The loons flew back and forth from one lake to the other, and their voices were about the only notable wild sounds to be heard.

One afternoon, quite unexpectedly, I struck my big fish in the head of the lake. I was first advised of his approach by two or three trout jumping clear from the water to get out of his lordship’s way. The water was not deep just there, and he swam so near the surface that his enormous back cut through. With a swirl he swept my fly under and turned.
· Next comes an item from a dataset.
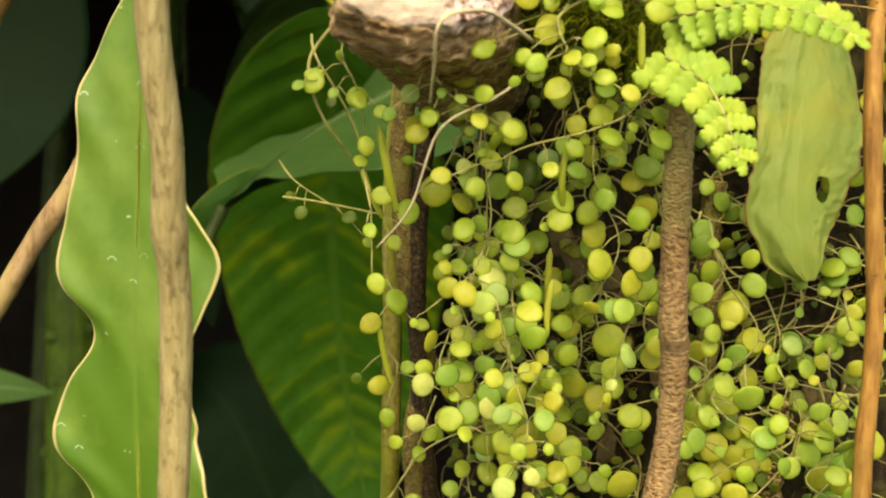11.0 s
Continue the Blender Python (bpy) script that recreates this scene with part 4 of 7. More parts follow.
SILVER_BACK = [(0, (-0.02, 0.06, 0.032)), (0.14, (-0.026, 0.138, 0.025)), (0.3, (-0.016, 0.194, 0.011)), (0.36, (-0.012, 0.209, 0.001)), (0.39, (-0.016, 0.23, 0.006)), (0.44, (-0.021, 0.248, 0.009)), (0.47, (-0.022, 0.266, 0.026)), (0.52, (-0.019, 0.289, 0.041)), (0.56, (-0.024, 0.302, 0.066)), (0.62, (-0.028, 0.313, 0.09)), (0.75, (-0.031, 0.321, 0.104)), (0.9, (-0.035, 0.311, 0.098)), (1.0, (-0.046, 0.26, 0.081))]
SILVER = broad_leaf("silver_leaf", [(-0.211, 1.000, 1.545), (-0.191, 0.985, 1.562), (-0.173, 0.970, 1.577), (-0.145, 0.952, 1.598), (-0.118, 0.943, 1.616), (-0.093, 0.940, 1.630), (-0.068, 0.945, 1.641), (-0.047, 0.955, 1.652), (0.027, 0.990, 1.675), (0.101, 1.040, 1.710)],
                    lambda v: (0.2, float(np.interp(v, [0, 0.1, 0.228, 0.27, 0.34, 0.378, 0.426, 0.466, 0.7, 1], [0.004, 0.02, 0.05, 0.07, 0.1, 0.119, 0.138, 0.138, 0.13, 0.08]))), M_SILVER,
                    "grey green arching leaf with a pale midrib behind the cut branch", "leaf", "large leaves", across=60, along=140, fold=0.0, up=(-0.1, -0.4, 0.9), rib=0.0026,
                    wing=lambda v: [np.interp(v, [r[0] for r in SILVER_BACK], [r[1][k] for r in SILVER_BACK]) for k in range(3)], wave=lambda v, u: 0.002 * math.sin(v * 40) * u * u,
                    stalk=[(-0.211, 1.000, 1.545), (-0.257, 1.020, 1.474), (-0.339, 1.300, 1.503), (-0.526, 2.000, 1.415), (-0.756, 2.800, 1.248), (-0.843, 2.840, 1.124), (-0.929, 2.840, 0.610), (-0.86, 2.84, -0.02)], stalk_r=0.006, stalk_mat=M_DIMSTALK)
broad_leaf("silver_leaf", [(-0.275, 1.020, 1.471), (-0.248, 1.010, 1.505), (-0.222, 1.000, 1.542), (-0.186, 0.980, 1.567), (-0.145, 0.960, 1.577), (-0.106, 0.950, 1.582)], lambda v: (0.017 * (0.7 + 0.3 * math.sin(v * 3)) * (1 - 0.75 * v ** 2), 0.013 * (1 - 0.8 * v ** 2)), M_MIDLEAF, "", parent=SILVER, across=14, along=80, fold=-0.2, up=(0.3, -1, 0.2), wave=lambda v, u: 0.003 * math.sin(v * 22) * max(0, -u))
broad_leaf("upper_leaf", [(-0.268, 1.500, 2.008), (-0.248, 1.450, 1.910), (-0.240, 1.440, 1.843), (-0.237, 1.440, 1.799)], leaf_shape(0.1, 0.4, 0.9), M_MIDLEAF,
           "dark green leaf tip hanging behind the strap leaf", "leaf", "large leaves", across=20, along=60, fold=0.12, up=(0.2, -1, 0.3))
broad_leaf("striped_leaf", [(-0.522, 0.800, 1.673), (-0.382, 0.740, 1.759), (-0.284, 0.690, 1.812), (-0.207, 0.645, 1.836), (-0.159, 0.620, 1.839)],
           lambda v: (float(np.interp(v, [0, 0.3, 0.58, 0.7, 0.86, 0.95, 1], [0.03, 0.055, 0.052, 0.036, 0.012, 0.005, 0.0008])), float(np.interp(v, [0, 0.3, 0.58, 0.7, 0.86, 0.95, 1], [0.05, 0.085, 0.078, 0.05, 0.012, 0.004, 0.0008]))),
           M_STRIPED, "pale striped green leaf with a white edge and yellow tip", "leaf", "large leaves", across=30, along=160, fold=0.1, ripple=0.0008, ripples=60, slant=1.6, up=(0.1, -0.9, 0.4), stalk=[(-0.522, 0.800, 1.673), (-0.630, 0.850, 1.596), (-0.5, 0.9, 0.6), (-0.5, 0.9, -0.02)], stalk_r=0.005)
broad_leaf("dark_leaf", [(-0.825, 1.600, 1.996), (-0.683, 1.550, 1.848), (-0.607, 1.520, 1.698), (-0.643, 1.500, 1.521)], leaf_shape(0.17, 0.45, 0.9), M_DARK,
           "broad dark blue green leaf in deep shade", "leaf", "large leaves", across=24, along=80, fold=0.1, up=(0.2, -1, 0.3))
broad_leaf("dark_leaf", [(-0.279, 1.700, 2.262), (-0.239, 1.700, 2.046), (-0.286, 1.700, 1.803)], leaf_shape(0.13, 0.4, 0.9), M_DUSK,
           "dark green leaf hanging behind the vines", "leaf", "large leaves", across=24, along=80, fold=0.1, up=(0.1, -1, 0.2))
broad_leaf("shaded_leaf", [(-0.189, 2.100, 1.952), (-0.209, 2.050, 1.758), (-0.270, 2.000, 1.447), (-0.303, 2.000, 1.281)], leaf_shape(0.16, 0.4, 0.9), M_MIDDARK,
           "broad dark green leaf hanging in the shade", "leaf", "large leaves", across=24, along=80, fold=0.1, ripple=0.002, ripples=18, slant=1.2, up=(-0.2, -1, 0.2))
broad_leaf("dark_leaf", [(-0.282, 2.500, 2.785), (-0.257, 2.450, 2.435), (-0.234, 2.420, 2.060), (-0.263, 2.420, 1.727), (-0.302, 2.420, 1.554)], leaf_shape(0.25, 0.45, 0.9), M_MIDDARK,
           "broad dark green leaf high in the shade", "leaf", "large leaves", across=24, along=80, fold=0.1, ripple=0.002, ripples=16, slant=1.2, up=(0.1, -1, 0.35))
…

My hook was too near home, and my rod too near a perpendicular to strike well. More than that, my presence of mind came near being unhorsed by the sudden apparition of the fish. If I could have had a moment’s notice, or if I had not seen the monster, I should have fared better and the fish worse. I struck, but not with enough decision, and, before I could reel up, my empty hook came back. The trout had carried it in his jaws till the fraud was detected, and then spat it out. He came a second time and made a grand commotion in the water, but not in my nerves, for I was ready then, but failed to take the fly, and so to get his weight and beauty in these pages. As my luck failed me at the last, I will place my loss at the full extent of the law, and claim that nothing less than a ten-pounder was spirited away from my hand that day. I might not have saved him, netless as I was upon my cumbrous raft; but I should at least have had the glory of the fight, and the consolation of the fairly vanquished.

These trout are not properly lake trout, but the common brook trout. The largest ones are taken with live bait through the ice in winter. The Indians and the habitans bring them out of the woods from here and from Snow Lake, on their toboggans, from two and a half to three feet long. They have kinks and ways of their own. About half a mile above camp we discovered a deep oval bay to one side of the main current of the river, that evidently abounded in big fish. Here they disported themselves. It was a favorite feeding-ground, and late every afternoon the fish rose all about it, making those big ripples the angler delights to see. A trout, when he comes to the surface, starts a ring about his own length in diameter; most of the rings in the pool, when the eye caught them, were like barrel hoops, but the haughty trout ignored all our best efforts; not one rise did we get. We were told of this pool on our return to Quebec, and that other anglers had a similar experience there. But occasionally some old fisherman, like a great advocate who loves a difficult case, would set his wits to work and bring into camp an enormous trout taken there.